Drought joins U.S. farmers in the field for spring planting
By Charles Abbott
Thu Feb 14, 2013
* U.S. Plains and western Corn Belt suffer the most
* Winter wheat, cattle, hay are at greatest risk
* Bumper crops possible despite early dryness, say USDA
* Record $16 billion-$17 billion crop insurance cost in 2012 drought
WASHINGTON, Feb 14 (Reuters) – U.S. farmers will plant crops this spring under the shadow of a persistent drought that grips prime farmland from the Mississippi River to the Rocky Mountains, with grain supplies already tight from drought losses in 2012.
In all, 56 percent of the contiguous United States is under moderate to exceptional drought, twice the usual amount, the Senate Agriculture Committee was told on Thursday.

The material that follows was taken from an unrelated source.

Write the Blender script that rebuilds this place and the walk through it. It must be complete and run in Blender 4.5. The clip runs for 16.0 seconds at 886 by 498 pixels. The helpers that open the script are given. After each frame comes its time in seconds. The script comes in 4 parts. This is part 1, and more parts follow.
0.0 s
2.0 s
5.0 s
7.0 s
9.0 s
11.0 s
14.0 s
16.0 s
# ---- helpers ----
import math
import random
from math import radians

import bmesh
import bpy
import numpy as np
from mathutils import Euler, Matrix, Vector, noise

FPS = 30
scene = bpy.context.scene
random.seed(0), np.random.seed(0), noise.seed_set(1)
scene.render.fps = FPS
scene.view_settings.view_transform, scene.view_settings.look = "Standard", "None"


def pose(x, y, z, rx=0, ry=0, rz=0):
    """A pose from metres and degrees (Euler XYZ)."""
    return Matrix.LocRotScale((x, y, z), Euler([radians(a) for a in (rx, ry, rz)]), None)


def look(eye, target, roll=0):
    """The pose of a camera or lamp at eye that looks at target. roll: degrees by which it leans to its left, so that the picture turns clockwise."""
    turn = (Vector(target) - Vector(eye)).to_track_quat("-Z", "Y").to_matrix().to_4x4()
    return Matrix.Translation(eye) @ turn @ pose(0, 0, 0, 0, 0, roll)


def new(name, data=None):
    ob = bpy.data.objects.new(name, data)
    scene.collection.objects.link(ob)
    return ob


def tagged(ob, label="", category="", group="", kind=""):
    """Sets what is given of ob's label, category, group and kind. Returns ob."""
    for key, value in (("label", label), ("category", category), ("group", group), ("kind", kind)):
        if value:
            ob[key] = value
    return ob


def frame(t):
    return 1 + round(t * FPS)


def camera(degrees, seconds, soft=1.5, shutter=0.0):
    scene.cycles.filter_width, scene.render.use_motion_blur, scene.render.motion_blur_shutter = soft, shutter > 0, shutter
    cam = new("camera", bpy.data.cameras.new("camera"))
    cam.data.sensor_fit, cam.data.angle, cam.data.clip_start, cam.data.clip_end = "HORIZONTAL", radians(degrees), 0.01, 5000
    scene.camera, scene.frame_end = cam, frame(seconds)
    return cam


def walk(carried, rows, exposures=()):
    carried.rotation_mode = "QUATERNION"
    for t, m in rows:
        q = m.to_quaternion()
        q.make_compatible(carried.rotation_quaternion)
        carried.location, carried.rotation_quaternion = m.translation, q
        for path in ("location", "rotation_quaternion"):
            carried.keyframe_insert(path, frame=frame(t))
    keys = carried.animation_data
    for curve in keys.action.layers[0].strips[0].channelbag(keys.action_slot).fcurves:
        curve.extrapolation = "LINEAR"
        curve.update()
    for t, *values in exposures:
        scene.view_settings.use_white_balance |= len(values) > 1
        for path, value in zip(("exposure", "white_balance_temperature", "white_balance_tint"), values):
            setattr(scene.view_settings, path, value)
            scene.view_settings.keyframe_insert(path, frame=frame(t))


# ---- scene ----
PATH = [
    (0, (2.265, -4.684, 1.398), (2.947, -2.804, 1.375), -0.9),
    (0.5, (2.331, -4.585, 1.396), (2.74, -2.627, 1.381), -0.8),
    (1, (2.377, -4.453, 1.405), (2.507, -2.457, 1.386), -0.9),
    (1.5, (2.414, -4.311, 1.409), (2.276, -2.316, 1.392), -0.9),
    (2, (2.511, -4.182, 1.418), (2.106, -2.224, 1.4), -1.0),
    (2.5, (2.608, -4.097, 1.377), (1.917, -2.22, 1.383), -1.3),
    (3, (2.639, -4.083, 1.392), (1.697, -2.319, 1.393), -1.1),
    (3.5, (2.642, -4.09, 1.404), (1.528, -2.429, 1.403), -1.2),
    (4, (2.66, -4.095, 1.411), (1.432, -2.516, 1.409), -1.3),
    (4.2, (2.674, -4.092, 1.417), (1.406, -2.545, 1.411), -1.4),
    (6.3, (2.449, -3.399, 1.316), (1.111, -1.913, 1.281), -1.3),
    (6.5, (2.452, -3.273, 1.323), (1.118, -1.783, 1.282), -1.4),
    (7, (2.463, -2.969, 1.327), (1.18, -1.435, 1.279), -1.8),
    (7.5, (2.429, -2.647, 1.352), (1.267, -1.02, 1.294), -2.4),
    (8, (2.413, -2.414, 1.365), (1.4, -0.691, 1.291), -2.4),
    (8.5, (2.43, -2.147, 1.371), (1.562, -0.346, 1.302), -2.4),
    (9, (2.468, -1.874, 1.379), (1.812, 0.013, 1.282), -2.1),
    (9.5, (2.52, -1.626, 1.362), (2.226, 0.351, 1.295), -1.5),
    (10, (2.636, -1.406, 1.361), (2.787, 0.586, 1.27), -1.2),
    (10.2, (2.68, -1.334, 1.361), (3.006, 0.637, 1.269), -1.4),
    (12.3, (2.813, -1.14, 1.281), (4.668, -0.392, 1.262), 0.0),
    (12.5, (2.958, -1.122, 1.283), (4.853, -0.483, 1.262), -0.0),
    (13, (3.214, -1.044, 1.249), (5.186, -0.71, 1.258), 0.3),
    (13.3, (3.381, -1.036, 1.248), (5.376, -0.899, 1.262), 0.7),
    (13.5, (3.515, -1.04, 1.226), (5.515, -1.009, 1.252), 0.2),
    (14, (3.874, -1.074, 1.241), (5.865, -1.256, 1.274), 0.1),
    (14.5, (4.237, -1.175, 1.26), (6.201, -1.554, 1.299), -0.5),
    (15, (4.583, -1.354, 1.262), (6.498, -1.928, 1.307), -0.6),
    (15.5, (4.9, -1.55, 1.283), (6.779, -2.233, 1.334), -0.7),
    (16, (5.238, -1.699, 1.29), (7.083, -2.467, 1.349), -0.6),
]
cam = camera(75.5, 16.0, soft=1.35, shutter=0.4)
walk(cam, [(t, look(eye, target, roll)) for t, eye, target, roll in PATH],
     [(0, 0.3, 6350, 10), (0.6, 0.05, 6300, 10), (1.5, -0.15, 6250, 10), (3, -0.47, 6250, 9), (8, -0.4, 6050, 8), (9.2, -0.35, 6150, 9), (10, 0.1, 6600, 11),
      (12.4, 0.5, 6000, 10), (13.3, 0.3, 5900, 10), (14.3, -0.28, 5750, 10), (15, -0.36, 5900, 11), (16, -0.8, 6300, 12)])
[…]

Arid weather was expected to run until May in the wheat-growing Plains and in the western Corn Belt, where corn and soybeans are the major crops.

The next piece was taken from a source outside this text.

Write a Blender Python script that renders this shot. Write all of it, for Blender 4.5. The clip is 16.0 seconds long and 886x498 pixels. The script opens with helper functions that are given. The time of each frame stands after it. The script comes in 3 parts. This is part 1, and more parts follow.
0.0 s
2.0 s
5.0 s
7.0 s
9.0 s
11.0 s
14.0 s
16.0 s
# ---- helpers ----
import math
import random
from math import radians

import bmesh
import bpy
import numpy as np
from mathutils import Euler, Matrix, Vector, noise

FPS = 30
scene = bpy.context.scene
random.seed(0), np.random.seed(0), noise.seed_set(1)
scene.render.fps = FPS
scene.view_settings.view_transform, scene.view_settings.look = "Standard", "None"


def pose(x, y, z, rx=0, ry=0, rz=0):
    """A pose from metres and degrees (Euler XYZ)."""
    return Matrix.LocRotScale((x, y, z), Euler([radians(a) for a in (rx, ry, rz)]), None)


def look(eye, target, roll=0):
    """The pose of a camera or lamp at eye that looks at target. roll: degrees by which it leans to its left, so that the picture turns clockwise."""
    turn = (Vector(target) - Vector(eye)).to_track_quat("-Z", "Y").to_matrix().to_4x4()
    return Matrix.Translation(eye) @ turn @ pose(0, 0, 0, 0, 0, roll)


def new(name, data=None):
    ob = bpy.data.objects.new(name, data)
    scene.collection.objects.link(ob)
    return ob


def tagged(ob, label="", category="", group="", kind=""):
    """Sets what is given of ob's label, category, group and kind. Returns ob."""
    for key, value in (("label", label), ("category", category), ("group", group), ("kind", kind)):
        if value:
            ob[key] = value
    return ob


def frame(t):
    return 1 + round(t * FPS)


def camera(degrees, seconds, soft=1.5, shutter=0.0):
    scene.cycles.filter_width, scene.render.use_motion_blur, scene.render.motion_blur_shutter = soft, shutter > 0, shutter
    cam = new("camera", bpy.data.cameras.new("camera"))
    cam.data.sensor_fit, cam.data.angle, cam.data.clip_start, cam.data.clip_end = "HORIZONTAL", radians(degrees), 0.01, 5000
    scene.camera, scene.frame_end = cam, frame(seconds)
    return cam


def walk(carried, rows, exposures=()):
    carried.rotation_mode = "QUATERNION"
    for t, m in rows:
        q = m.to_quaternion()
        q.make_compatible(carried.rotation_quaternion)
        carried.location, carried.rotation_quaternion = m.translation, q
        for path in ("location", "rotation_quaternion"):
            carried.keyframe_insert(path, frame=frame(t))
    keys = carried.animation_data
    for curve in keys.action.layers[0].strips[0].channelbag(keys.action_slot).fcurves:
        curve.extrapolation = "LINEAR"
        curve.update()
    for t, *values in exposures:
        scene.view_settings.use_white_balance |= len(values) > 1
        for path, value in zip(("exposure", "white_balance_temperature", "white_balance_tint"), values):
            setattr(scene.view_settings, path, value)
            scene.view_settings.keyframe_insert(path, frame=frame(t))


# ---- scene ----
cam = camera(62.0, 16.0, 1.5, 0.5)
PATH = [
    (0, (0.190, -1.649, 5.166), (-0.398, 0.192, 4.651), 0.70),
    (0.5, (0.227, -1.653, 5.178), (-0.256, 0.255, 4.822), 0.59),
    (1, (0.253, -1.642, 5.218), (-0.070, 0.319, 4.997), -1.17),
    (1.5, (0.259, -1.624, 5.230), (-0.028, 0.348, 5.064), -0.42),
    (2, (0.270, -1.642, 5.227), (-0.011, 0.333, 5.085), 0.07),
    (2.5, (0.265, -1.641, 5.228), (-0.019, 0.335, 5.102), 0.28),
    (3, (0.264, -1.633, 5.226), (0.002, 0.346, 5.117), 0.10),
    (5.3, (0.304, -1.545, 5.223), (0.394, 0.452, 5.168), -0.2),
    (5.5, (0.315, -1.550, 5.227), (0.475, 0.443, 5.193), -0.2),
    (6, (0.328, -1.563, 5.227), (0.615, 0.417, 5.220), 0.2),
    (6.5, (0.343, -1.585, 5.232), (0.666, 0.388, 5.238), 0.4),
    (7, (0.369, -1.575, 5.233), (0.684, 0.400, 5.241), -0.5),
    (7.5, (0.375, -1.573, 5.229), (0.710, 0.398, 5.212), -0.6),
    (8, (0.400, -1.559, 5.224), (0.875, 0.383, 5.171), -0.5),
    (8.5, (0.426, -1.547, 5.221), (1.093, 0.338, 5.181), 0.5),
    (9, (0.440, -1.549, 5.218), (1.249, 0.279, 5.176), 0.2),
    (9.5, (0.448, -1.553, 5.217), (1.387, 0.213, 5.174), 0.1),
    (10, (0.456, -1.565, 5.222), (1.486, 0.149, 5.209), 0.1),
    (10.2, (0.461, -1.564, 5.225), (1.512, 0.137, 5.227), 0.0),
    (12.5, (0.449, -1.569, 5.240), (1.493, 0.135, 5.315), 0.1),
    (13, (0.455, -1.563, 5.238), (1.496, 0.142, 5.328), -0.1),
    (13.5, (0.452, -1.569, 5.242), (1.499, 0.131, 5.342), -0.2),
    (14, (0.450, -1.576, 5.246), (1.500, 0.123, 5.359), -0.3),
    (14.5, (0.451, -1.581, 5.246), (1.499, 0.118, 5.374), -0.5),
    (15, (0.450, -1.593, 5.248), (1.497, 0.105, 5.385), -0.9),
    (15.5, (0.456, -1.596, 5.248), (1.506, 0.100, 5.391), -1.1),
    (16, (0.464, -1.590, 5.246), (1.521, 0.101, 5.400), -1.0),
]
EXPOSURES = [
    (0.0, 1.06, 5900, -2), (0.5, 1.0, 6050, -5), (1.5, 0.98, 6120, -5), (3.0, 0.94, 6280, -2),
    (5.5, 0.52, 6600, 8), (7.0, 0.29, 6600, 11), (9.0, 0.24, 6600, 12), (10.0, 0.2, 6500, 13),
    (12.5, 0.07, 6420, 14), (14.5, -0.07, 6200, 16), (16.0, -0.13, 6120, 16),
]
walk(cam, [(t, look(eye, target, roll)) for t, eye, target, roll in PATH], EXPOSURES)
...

“In fact, we are forecasting drier conditions,” said Roger Pulwarty, director of the National Integrated Drought Information System, a federal agency. Above-normal rainfall benefited the southern Plains at the start of this year.
Wheat, corn and soybeans are the most widely grown U.S. crops and form the foundation of the U.S. food supply. They are used in livestock rations and as ingredients in food ranging from salad dressing to bread, breakfast cereal and cookies.